Made for a future when high-end smartphones are the norm, the best part is this: Use their browser-based app or website to order a sandwich ($5.95), soup, or sandwich-soup combo ($8.95). They'll ping you with a QR code, which you scan on a countertop scanner with your phone (skipping the line entirely). That's when your order is placed and your credit card charged, and you'll be out the door again — so they claim — in no more than two minutes. And if something comes up and you can't go down to The Melt to grab your lunch, or you change your mind and want a different sandwich? You'll stay guilt-free, because nothing happens until you scan your phone on the countertop.

But it goes further. In 6 months, they're developing geo-fencing. So, if you're walking to The Melt to scan in your order, the restaurant will detect your phone within a one-block radius and send you a text asking if you want them to get a head start on your sandwich.

And how's the food? It's great, for the chain it hopes to become. You'll never get something as homemade-tasting at a Quizno's or a Chipotle. I tried The Wild Thing Combo, an aged gruyere grilled cheese on herbed whole wheat that comes with creamy wild mushroom soup. They also have "The Classic," using cheddar cheese that comes with tomato soup and a couple other sandwiches. They're not gutbombs (but you can add tomato and bacon to every sandwich) because all their ingredients are fresh, local, and use very little butter because of those new-fangled sando presses. For your sweet tooth, they have boxes of Cracker Jacks ("because they're nostalgic and cool"), warm housemade cookies and whole fruit — last week they even had Pluots.

Kaplan says they're exploring vegan options using avocado or hummus (fake cheese has too many preservatives for The Melt's taste), and vegetarians can take comfort knowing all their soups are made without chicken stock except for the Italian sausage and pepper variety.

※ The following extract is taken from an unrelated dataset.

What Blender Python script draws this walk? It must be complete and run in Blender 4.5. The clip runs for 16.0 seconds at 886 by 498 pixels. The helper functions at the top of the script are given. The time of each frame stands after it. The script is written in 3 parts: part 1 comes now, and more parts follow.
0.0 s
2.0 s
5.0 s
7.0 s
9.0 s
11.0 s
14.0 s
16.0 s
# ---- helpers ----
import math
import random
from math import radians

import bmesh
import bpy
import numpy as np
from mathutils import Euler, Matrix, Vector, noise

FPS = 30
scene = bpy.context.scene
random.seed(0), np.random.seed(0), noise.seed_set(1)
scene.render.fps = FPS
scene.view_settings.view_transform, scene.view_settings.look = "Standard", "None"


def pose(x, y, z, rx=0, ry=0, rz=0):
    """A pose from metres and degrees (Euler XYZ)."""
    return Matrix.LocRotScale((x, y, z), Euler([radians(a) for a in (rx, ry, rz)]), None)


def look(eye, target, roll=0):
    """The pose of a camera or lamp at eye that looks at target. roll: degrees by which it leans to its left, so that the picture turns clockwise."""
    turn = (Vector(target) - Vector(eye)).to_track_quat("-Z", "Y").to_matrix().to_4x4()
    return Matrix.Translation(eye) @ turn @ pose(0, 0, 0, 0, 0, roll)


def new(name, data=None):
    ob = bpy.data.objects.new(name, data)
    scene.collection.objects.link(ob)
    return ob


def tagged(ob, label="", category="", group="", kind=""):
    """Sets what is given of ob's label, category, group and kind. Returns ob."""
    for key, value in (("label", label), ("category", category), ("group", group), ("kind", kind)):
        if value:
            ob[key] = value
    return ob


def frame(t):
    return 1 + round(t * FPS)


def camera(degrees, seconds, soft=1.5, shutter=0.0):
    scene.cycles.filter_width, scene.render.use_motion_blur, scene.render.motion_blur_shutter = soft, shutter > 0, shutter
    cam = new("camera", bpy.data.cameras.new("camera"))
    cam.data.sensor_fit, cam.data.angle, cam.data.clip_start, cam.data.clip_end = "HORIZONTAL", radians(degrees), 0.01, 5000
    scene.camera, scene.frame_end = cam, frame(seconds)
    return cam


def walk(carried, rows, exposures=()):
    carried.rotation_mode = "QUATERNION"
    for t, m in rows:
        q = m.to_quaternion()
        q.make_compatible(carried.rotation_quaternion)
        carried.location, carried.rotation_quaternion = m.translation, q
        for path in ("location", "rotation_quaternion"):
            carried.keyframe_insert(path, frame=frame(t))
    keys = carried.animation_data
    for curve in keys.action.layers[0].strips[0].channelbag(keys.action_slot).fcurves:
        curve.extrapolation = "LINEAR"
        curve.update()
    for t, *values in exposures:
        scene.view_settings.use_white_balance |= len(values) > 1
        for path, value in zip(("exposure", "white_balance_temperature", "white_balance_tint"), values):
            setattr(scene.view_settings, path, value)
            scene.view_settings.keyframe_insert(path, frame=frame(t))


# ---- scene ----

Off-menu items will rotate every week (check Facebook or Twitter to be in the know)–we tried two sweet grilled sandwiches: the excellent fig-laden "No Peanut Butter PB&J" and decadent "S'Mores". As one of the owners declared to me, "It's stoner food." Beer, wine on tap, and even Sofia champagne cans will appear on the tightly edited menus in a month or two.

They'll have four Bay Area locales open by Thanksgiving, but how will the other 496 Melts fare? Only time (and the ubiquity of smartphones) will tell. For now, it's all one giant, tasty test. Stop by their very first outpost at 115 New Montgomery Street and try a restaurant that could just change the way America eats, for yourself.